Os problemas que vão da tal superlotação à corrupção, passando por outras questões de gerenciamento, já não podem ser admitidos como ausência. Trata-se de uma política afirmativa que se define como governamentalização do Estado, ou seja, um arranjo polìtico específico das maneiras pelas quais se produz governo sobre a vida e a morte da população encarcerada, e cujo aspecto menos importante é definir-se pela ação ou omissão em termos gramaticais ou jurídicos, posto que ambas consistem em um fazer, um funcionamento, um modo de se mover estrategicamente.

Em outras palavras, o Estado não é omisso ou fraco quando deixa o governo das prisões ser exercido por grupos que trabalham no campo dos ilegalismos.
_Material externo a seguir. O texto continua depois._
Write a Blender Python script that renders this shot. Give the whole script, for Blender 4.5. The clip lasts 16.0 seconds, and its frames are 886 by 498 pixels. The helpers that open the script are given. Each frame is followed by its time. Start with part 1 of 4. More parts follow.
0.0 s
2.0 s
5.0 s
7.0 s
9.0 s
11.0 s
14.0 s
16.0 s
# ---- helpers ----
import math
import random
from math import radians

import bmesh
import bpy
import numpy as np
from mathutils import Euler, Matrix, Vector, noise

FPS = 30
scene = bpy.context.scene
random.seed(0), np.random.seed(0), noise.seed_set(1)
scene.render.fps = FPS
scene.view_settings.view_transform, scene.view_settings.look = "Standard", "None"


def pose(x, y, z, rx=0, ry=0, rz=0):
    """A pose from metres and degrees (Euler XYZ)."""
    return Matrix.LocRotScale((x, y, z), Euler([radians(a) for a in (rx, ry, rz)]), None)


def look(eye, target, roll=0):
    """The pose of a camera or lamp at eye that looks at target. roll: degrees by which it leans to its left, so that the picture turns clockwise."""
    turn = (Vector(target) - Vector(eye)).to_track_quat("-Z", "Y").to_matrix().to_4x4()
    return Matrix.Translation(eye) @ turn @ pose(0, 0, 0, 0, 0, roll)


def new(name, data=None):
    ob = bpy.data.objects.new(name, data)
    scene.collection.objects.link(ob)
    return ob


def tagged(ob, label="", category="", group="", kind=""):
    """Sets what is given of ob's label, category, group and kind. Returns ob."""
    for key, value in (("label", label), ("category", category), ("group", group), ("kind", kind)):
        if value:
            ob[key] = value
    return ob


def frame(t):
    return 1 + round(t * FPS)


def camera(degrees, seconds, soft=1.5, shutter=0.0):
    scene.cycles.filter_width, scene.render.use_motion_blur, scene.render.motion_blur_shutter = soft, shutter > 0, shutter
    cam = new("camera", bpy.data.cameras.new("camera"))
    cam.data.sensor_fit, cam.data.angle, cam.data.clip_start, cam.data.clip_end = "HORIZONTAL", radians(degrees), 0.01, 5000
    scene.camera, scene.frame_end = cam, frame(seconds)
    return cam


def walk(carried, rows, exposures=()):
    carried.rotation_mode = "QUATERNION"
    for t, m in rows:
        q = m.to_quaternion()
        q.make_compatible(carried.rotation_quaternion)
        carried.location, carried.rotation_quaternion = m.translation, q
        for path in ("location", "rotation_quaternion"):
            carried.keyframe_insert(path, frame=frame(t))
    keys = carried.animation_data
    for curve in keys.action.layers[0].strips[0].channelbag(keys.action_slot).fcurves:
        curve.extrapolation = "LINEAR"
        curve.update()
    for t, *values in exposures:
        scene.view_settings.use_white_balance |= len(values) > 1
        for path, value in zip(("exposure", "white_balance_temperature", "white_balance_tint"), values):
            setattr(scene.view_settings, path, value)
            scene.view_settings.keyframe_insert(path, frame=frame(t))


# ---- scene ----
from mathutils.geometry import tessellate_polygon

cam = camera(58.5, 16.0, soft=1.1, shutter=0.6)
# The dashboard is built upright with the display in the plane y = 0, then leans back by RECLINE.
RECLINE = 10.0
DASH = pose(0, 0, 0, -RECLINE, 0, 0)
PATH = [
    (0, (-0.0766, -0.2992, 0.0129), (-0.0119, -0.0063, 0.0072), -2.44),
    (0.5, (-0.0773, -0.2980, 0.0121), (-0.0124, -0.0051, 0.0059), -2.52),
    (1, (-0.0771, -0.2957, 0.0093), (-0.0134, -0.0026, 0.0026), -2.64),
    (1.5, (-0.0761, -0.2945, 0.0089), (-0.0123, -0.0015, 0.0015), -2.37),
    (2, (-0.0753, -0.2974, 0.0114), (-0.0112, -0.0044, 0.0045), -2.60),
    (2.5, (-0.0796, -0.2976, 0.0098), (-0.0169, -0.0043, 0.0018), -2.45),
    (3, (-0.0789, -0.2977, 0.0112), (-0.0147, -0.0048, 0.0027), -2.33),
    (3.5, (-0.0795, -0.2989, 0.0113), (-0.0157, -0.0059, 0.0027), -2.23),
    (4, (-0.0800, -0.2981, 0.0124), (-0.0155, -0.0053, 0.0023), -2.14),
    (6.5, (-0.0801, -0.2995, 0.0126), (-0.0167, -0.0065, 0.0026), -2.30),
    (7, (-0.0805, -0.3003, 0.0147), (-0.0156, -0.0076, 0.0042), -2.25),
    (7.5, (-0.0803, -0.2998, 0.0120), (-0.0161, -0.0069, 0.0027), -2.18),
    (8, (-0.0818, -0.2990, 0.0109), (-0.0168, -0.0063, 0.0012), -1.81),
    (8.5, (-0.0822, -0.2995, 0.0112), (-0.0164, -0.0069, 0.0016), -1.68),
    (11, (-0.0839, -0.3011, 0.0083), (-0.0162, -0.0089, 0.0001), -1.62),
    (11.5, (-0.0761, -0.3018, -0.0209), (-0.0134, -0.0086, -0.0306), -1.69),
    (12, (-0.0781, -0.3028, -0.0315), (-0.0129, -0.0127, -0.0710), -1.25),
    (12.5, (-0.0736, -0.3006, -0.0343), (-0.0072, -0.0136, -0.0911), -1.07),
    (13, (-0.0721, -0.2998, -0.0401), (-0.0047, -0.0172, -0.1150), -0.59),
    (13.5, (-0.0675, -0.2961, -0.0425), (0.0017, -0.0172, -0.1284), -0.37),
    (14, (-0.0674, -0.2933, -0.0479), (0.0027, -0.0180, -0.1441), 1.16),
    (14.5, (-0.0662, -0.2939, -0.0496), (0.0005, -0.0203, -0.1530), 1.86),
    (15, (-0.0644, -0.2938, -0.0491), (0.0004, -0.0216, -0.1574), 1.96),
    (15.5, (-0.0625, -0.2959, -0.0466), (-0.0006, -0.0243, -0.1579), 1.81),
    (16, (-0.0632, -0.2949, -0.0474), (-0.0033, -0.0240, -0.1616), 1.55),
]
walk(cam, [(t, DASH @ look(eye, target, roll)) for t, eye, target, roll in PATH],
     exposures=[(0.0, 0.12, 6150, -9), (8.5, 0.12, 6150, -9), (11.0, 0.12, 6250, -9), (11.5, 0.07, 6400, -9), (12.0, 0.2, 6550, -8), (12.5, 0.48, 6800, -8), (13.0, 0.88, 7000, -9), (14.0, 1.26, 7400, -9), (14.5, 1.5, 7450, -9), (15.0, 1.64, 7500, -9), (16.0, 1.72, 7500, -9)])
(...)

É exatamente para que estes desonerem as instituições de um fazer que não pode ser anunciado ou defendido enquanto tal pelos devotos do Estado Democrático de Direito - sempre dispostos a afirmar a legitimidade da prisão e propor projetos mirabolantes para reformá-la - que esta delegação acontece.
Em São Paulo, há muito se sabe que o governo das prisões se dá pelo compartilhamento de gestão entre a SAP-SP e o PCC, o que implica dizer que a alternância de poderes entre eles permite que só tenhamos notícias dos horrores perpetrados no sistema prisional quando algum acordo se rompe e anuncia uma nova reacomodação de forças. E é precismente por isso que você e eu dormimos tranquilos todas as noites, sem sermos assombrados por cabeças decapitadas. Alguns de nós, inclusive, pedem novas formas de criminalização, enquanto se mostram comovidos ou indignados com a “barbárie”, que não é nada mais que o fio desencapado das nossas Luzes.

Quando a impresa informa que a empresa administradora do Compaj, em Manaus, notificou o governo do estado sobre a possível ocorrência de rebelião, é preciso entender a comunicação entre os gestores como de fato ela opera: não uma mera troca de ofìcios e pedido de reforço policial, cuja ausência de resposta foi a causa do massacre (vamos lembrar que no Carandiru foi exatamente o contrário...), mas um “cumpra-se” para o extermínio que formalidade nenhuma consegue esconder. Para quê se desgastar quando é possível fazer o serviço que se pretende sem sujar as fardas ou as mãos? Percebam que, depois, não faltou quem dissesse que entre os mortos não havia santo...

Dito isto, vamos ao que mais interessa: os massacres nas prisões, de tempos em tempos, emergem como uma das formas de controle da superlotação e remanejamento de novos contingentes de encarcerados para inauguração de unidades prisionais que já surgem sob as mesmas condições de possibilidade que anunciam a próxima tragédia. Tragédia, aliás, que irá chocar as sensibilidades humanistas menos habituadas a se olharem no espelho. E é por isso que eu começo a escrever o que, provavelmente, será uma série de longos posts, sugerindo um tantinho de honestidade neste debate: não são a tortura e a chacina que nos chocam, é a exposição de suas imagens que atrapalha nosso café da manhã.